The misconceptions revolving around depression from those who don’t have first hand experience, or at least know someone who does, drive me insane.
Depression does not mean you spend every waking moment sobbing your eyes out and hating everyone. Sure, there are those moments for some, but many times it’s not sadness—it’s an overwhelming sensation of being numb. Just numb.
It’s hard to explain to someone the feeling of nothing. Of having absolutely zero motivation. Eating, getting dressed, anything, seems pointless when it feels like you’re separated from the world around you.
While in the back of your mind you may know that this will end, that sooner or later you will be back to normal, whether through help from friends and family, medication, or it just fades and you can get back to normal life, that doesn’t matter. If you are under the impression that you’re drowning and there is no way to resurface, you stop fighting. You just can’t bring yourself to care.

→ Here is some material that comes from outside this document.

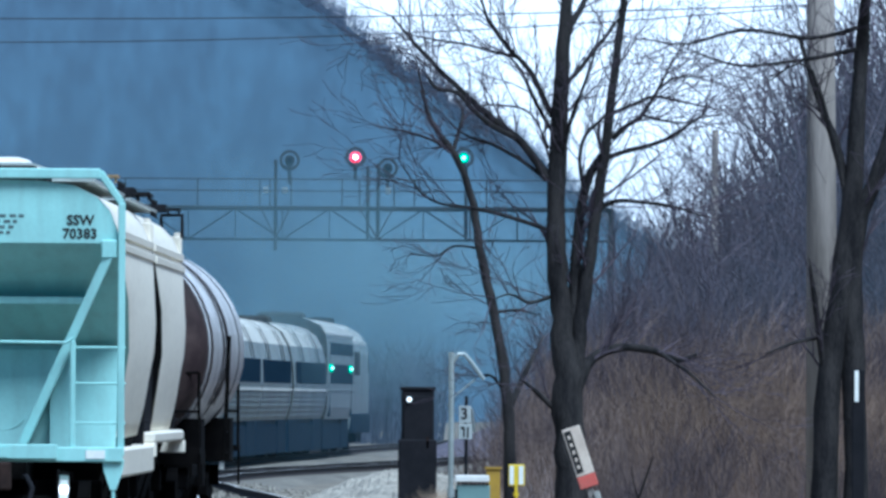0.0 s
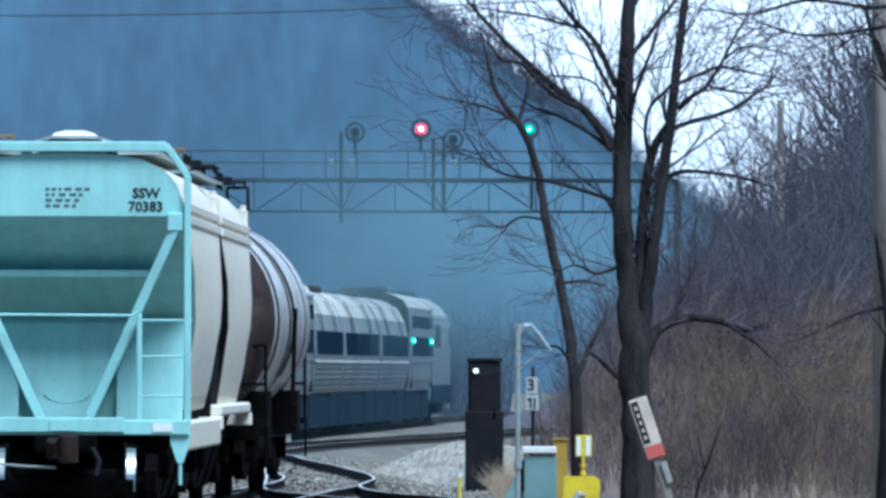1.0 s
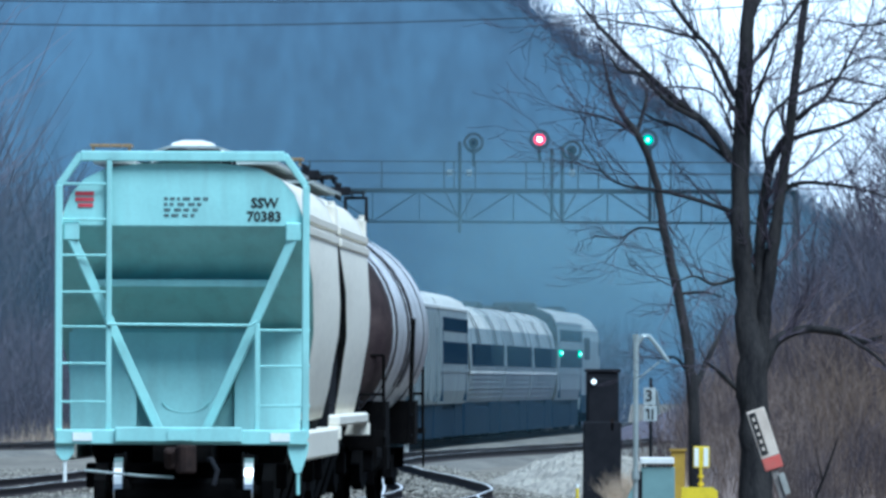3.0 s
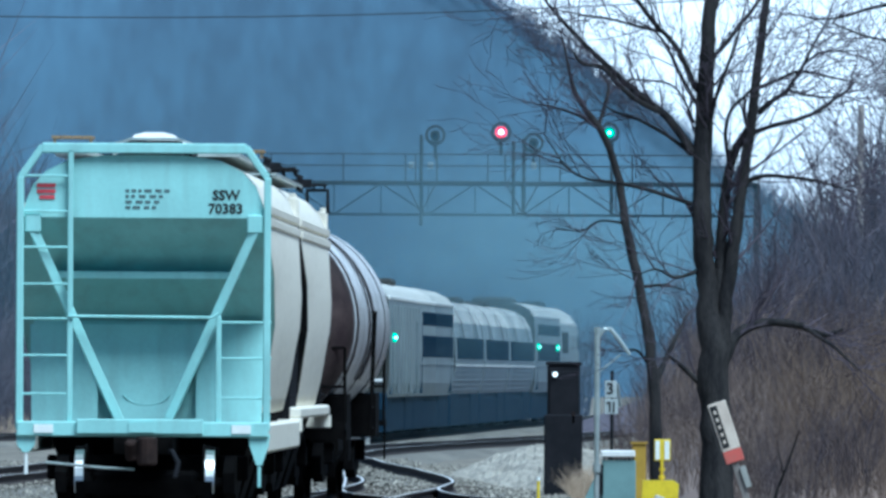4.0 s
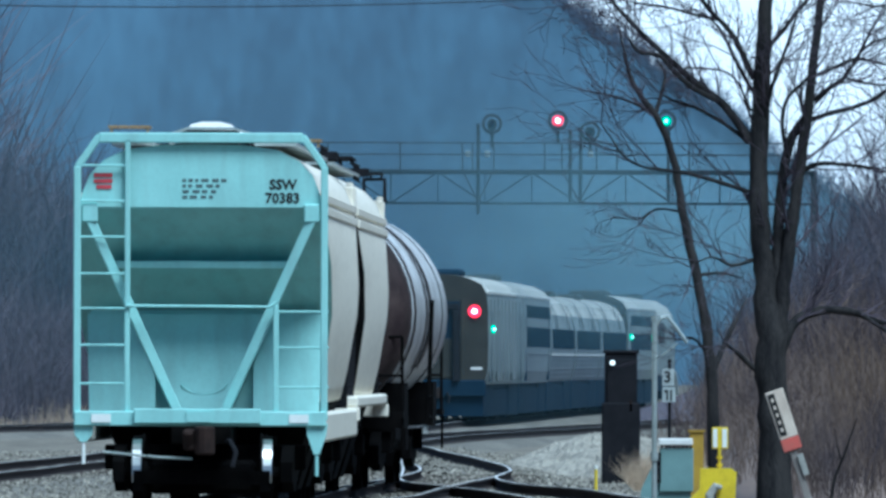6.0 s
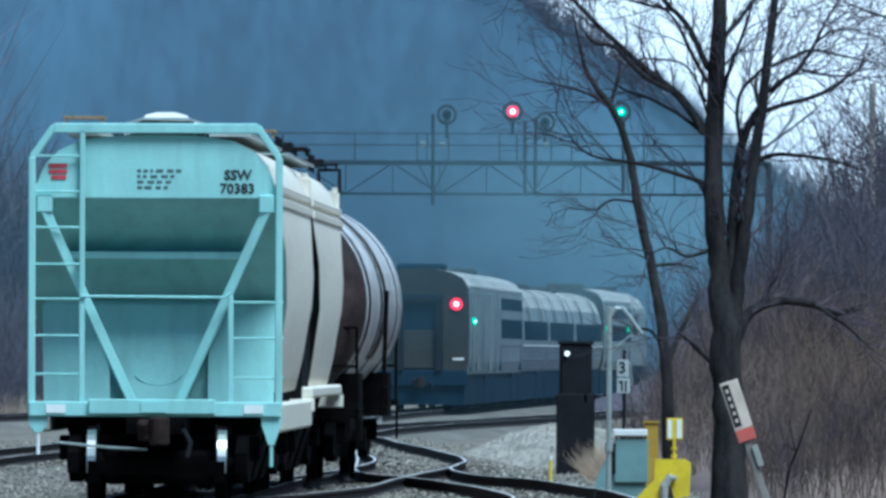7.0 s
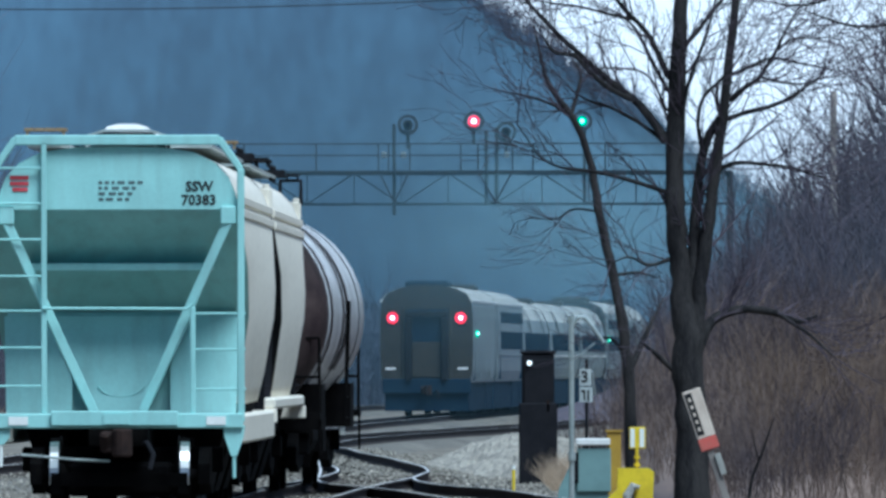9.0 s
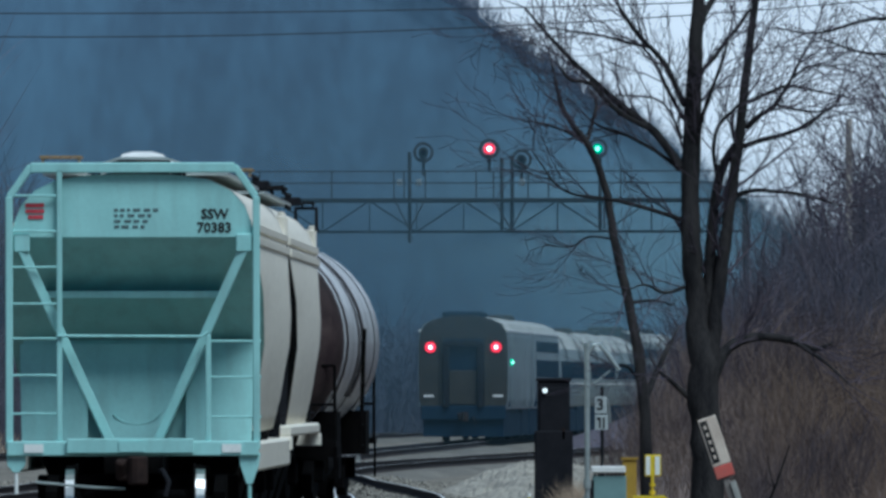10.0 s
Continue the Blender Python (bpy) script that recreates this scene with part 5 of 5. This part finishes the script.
def bare_tree(limbs, y0, label, seed, depth=3, twig=1.0, density=2.2):
    tree = thing("bare_tree", pose(limbs[0][0][0], y0, 0), label, "tree", "bare trees beside the yard")
    ox = limbs[0][0][0]
    rnd = random.Random(seed)
    segs = []
    for k, limb in enumerate(limbs):
        pts = [Vector((x - ox, y, z)) for x, y, z, r in limb]
        if k == 0:
            pts[0].z = min(pts[0].z, -0.45)
        # a smooth, slightly crooked line through the limb
        fine, rad = [], []
        for i in range(len(pts) - 1):
            for t in (0, 0.25, 0.5, 0.75):
                a, b = pts[max(i - 1, 0)], pts[i]
                c, d = pts[i + 1], pts[min(i + 2, len(pts) - 1)]
                q = 0.5 * (2 * b + (c - a) * t + (2 * a - 5 * b + 4 * c - d) * t * t + (3 * b - a - 3 * c + d) * t ** 3)
                r = limb[i][3] * (1 - t) + limb[i + 1][3] * t
                fine.append(q + Vector((rnd.gauss(0, 0.08), rnd.gauss(0, 0.08), 0)) * r)
                rad.append(r * rnd.uniform(0.93, 1.08))
        fine.append(pts[-1])
        rad.append(limb[-1][3])
        if k == 0:
            rad[0] *= 1.25
        part("trunk" if k == 0 else "limb", tube(B(), fine, rad, 10 if k < 3 else 7), M_BARK, tree, smooth=True)
        start = int(len(fine) * (0.45 if k == 0 else 0.3 if k < 3 else 0.15))
        for i in range(start, len(fine)):
            for _ in range(int(density) + (rnd.random() < density % 1)):
                if rnd.random() < 0.55:
                    way = (fine[i] - fine[i - 1]).normalized()
                    side = way.cross(Vector((rnd.gauss(0, 1), rnd.gauss(0, 1), rnd.gauss(0, 1)))).normalized()
                    grow(segs, fine[i], (way * 0.9 + side * 0.7 + Vector((0, 0, 0.12))).normalized(), twig * rnd.uniform(0.5, 1.3), min(0.026, max(0.010, rad[i] * 0.4)), depth - 1, rnd)
    # all the twigs of the crown in one part
    verts, faces = [], []
    for pts, rad in segs:
        k0 = len(verts)
        for i, p in enumerate(pts):
            d = (pts[min(i + 1, len(pts) - 1)] - pts[max(i - 1, 0)]).normalized()
            u = d.cross(Vector((0.3, 0.9, 0.2))).normalized()
            v = d.cross(u)
            for a in (0, 2.094, 4.189):
                verts.append(p + rad[i] * (math.cos(a) * u + math.sin(a) * v))
        for i in range(len(pts) - 1):
            for j in range(3):
                a, b = k0 + 3 * i + j, k0 + 3 * i + (j + 1) % 3
                faces.append((a, b, b + 3, a + 3))
    me = bpy.data.meshes.new("twig_crown")
    me.from_pydata([tuple(v) for v in verts], [], faces)
    me.materials.append(M_TWIG)
    tw = new("twig_crown", me)
    tw.parent = tree
    tagged(tw, "fine bare twigs of the crown", kind="stuff")
    return tree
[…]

Maybe I’m crazy. Maybe my ranting is useless and no one will ever read this, I’m just typing away to myself. But if anyone does read this, and the water is pouring in, you’re losing the will to swim, I won’t ask you to try and stay afloat. That’s a task that is sometimes impossible. Let yourself drown if you must, but don’t close your eyes. Keep them open, because sooner or later, whether its a day, a month, years even, someone will find you. A search team always comes, and when they do, let them find you waiting, let them find a survivor, not a body.
I don’t always listen to my own advice. Even as I type this, a lot of it is to myself, trying to convince myself that what I say is true. But maybe you will. I hope you will.
Keep your eyes open. Wait. Just one more breath. One more. For me. For yourself. For hope.